### YOUR TASK
Reproduce exactly and only the lines running from the one with "4. More parts follow." through the one with "return (x, y, ground_at(x, y) - sink)", both end lines included.

### PROVIDED RECORDS
▼
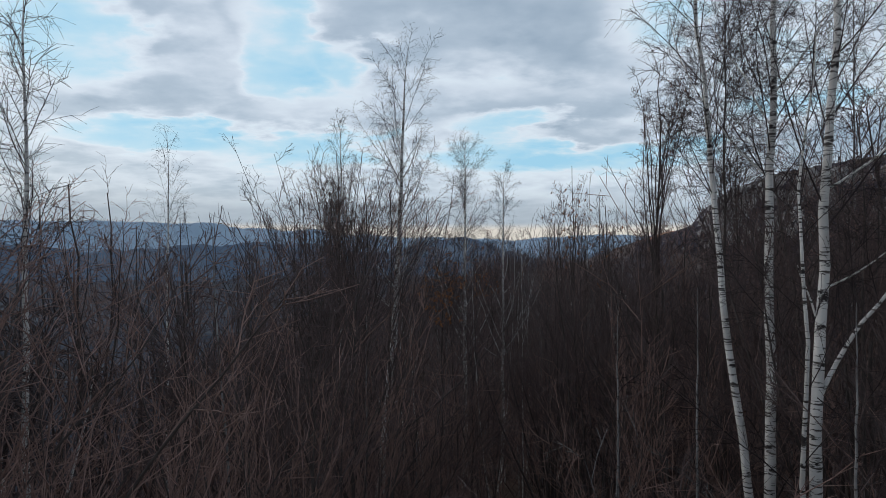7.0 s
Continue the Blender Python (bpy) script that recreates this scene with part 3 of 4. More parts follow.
def fork_tree(at, seed, height, label, group="", leaves=0, leaf_size=0.09, name="oak_tree", twig_mat=None, **kw):
    trunk, crown, ends = fork_meshes(seed, height, **kw)
    root = tagged(tree_object(name, at, [("trunk", trunk.mesh("trunk", M_DARK)), ("crown", crown.mesh("crown", twig_mat or M_DARK_TWIG))]), label, "tree", group)
    if leaves:
        rng = np.random.RandomState(seed + 7)
        ends = ends[np.argsort(-ends[:, 2])][:int(len(ends) * 0.55)]
        leaves_on(root, list(ends[rng.randint(0, len(ends), leaves)]), leaf_size, M_LEAF, seed, "withered orange-brown leaves")
    return root


def on(x, y, sink=0.15):
    return (x, y, ground_at(x, y) - sink)


def top_at(x, y, ztop):
    """Height of a tree that stands at x, y and reaches ztop."""
    return ztop - (ground_at(x, y) - 0.15)


# -- the smooth-barked aspen at the knoll's edge
def aspen(at, seed=11):
    rng = np.random.RandomState(seed)
    trunk, crown, buds = Tubes(), Tubes(), []
    # stem lines as (x, height), with a little depth added
    stems = [([(0.03, 0.0), (-0.02, 0.6), (-0.06, 1.2), (-0.04, 2.0), (-0.02, 2.7), (0.02, 3.7), (0.0, 5.0), (0.04, 6.2)], 0.046, 0.0),
             ([(-0.03, 1.02), (0.08, 1.25), (0.21, 1.6), (0.25, 2.3), (0.28, 2.8), (0.38, 3.7), (0.52, 4.9), (0.60, 5.8)], 0.036, 0.3),
             ([(-0.055, 1.35), (-0.10, 1.5), (-0.14, 1.9), (-0.21, 2.6), (-0.42, 3.7), (-0.55, 4.6), (-0.6, 5.4)], 0.024, -0.3),
             ([(-0.03, 1.05), (0.06, 1.6), (0.08, 2.0), (0.05, 2.4), (0.12, 3.0)], 0.020, -0.4)]
    for line, r, deep in stems:
        t = np.linspace(0, 1, 18)
        L = np.array(line)
        x, z = np.interp(t, np.linspace(0, 1, len(L)), L[:, 0]), np.interp(t, np.linspace(0, 1, len(L)), L[:, 1])
        p = np.stack([x, deep * t + rng.normal(0, 0.006, 18), z], 1)
        trunk.add(p, r * (0.14 + 0.86 * (1 - t) ** 1.8), 10)
        lim, tt = sprout(rng, p[None], 15 if r > 0.03 else 11, 1.2, 48, 0.045, 0.055, 12, 0.22 if p[0, 2] < 0.1 else 0.08, 0.7)
        r0 = np.maximum(0.0060, r * 0.25 * (1.1 - tt))[:, None]
        R = r0 + (0.0026 - r0) * np.linspace(0, 1, 13)
        big = r0[:, 0] > 0.012
        crown.add(lim[big], R[big], 6)
        crown.add(lim[~big], R[~big], 5)
        tw, _ = sprout(rng, lim, np.maximum(3, (lengths(lim) / 0.10).astype(int)), 0.40, 42, 0.07, 0.045, 5, 0.14)
        crown.add(tw, np.linspace(0.0036, 0.0018, 6), 4)
        s3, _ = sprout(rng, tw, 3, 0.15, 44, 0.08, 0.04, 3, 0.2)
        crown.add(s3, np.linspace(0.0024, 0.0014, 4), 3)
        buds += list(tw[rng.rand(len(tw)) < 0.32, -1])
    parts = [("trunk", trunk.mesh("trunk", M_ASPEN), "smooth grey-green bark"), ("crown", crown.mesh("crown", M_ASPEN_TWIG))]
    root = tagged(tree_object("aspen_tree", at, parts), "young aspen with smooth grey-green bark and bare knobbly twigs", "tree")
    leaves_on(root, buds, 0.036, M_BUD, seed, "few shrivelled dark leaves")


aspen(on(-2.58, 5.95, 0.05))

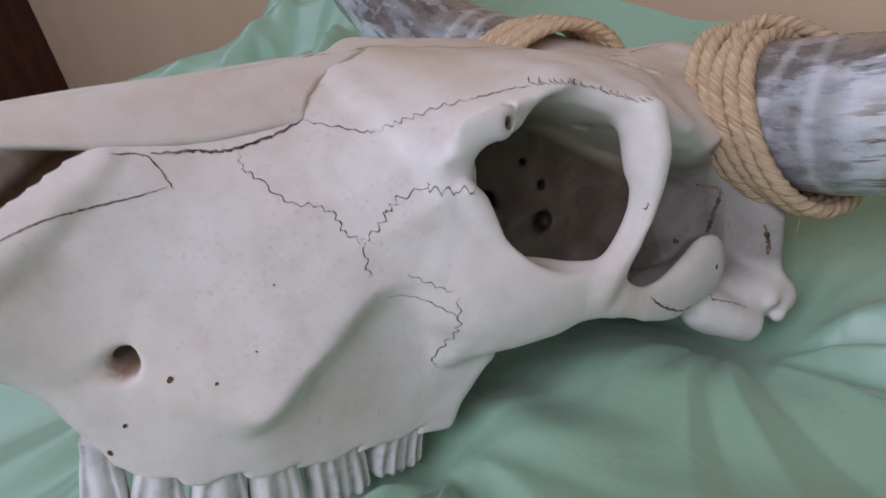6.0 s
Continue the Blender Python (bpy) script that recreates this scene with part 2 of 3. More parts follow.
def tube_bm(path, radius, around=12, lobes=0, twist=0.0, lobe_depth=0.0, closed=False, turn=1.0):
    """A tube along path; radius a number or one for each point; lobes twist along the way like rope strands."""
    bm = bmesh.new()
    uvl = bm.loops.layers.uv.new("UVMap")
    n = len(path)
    rad = np.full(n, radius) if np.isscalar(radius) else np.asarray(radius)
    tang = np.gradient(path, axis=0)
    if closed:
        tang[0] = tang[-1] = path[1] - path[-2]
    tang /= np.linalg.norm(tang, axis=1)[:, None] + 1e-12
    up = np.cross(tang[0], (0.3, 0.2, 0.9))
    up /= np.linalg.norm(up)
    length = np.concatenate([[0], np.cumsum(np.linalg.norm(np.diff(path, axis=0), axis=1))])
    rings = []
    for i in range(n):
        up = up - tang[i] * (up @ tang[i])
        up /= np.linalg.norm(up)
        side = np.cross(tang[i], up)
        ring = []
        for k in range(around):
            a = 2 * math.pi * k / around
            r = rad[i]
            if lobes:
                r *= 1 - lobe_depth * (1 - abs(math.cos(lobes / 2 * (a + twist * length[i]))) ** 0.8)
            ring.append(bm.verts.new(path[i] + r * (math.cos(a) * up + math.sin(a) * side)))
        rings.append(ring)
    for i in range(n - 1):
        for k in range(around):
            k2 = (k + 1) % around
            f = bm.faces.new((rings[i][k], rings[i][k2], rings[i + 1][k2], rings[i + 1][k]))
            uvs = ((k, i), (k + 1, i), (k + 1, i + 1), (k, i + 1))
            for loop, (ku, iu) in zip(f.loops, uvs):
                loop[uvl].uv = (ku / around * turn, length[iu] * 4)
    if not closed:
        bm.faces.new(rings[0][::-1])
        bm.faces.new(rings[-1])
    return bm


# ---- the room that closes the place ----
def wall_box(name, b, mat, label, category="wall"):
    return tagged(part(name, box_bm(*b), mat, None, smooth=False), label, category, kind="structure")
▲
### EXERCISE RESULT
Continue the Blender Python (bpy) script that recreates this scene with part 3 of 4. More parts follow.
def fork_tree(at, seed, height, label, group="", leaves=0, leaf_size=0.09, name="oak_tree", twig_mat=None, **kw):
    trunk, crown, ends = fork_meshes(seed, height, **kw)
    root = tagged(tree_object(name, at, [("trunk", trunk.mesh("trunk", M_DARK)), ("crown", crown.mesh("crown", twig_mat or M_DARK_TWIG))]), label, "tree", group)
    if leaves:
        rng = np.random.RandomState(seed + 7)
        ends = ends[np.argsort(-ends[:, 2])][:int(len(ends) * 0.55)]
        leaves_on(root, list(ends[rng.randint(0, len(ends), leaves)]), leaf_size, M_LEAF, seed, "withered orange-brown leaves")
    return root


def on(x, y, sink=0.15):
    return (x, y, ground_at(x, y) - sink)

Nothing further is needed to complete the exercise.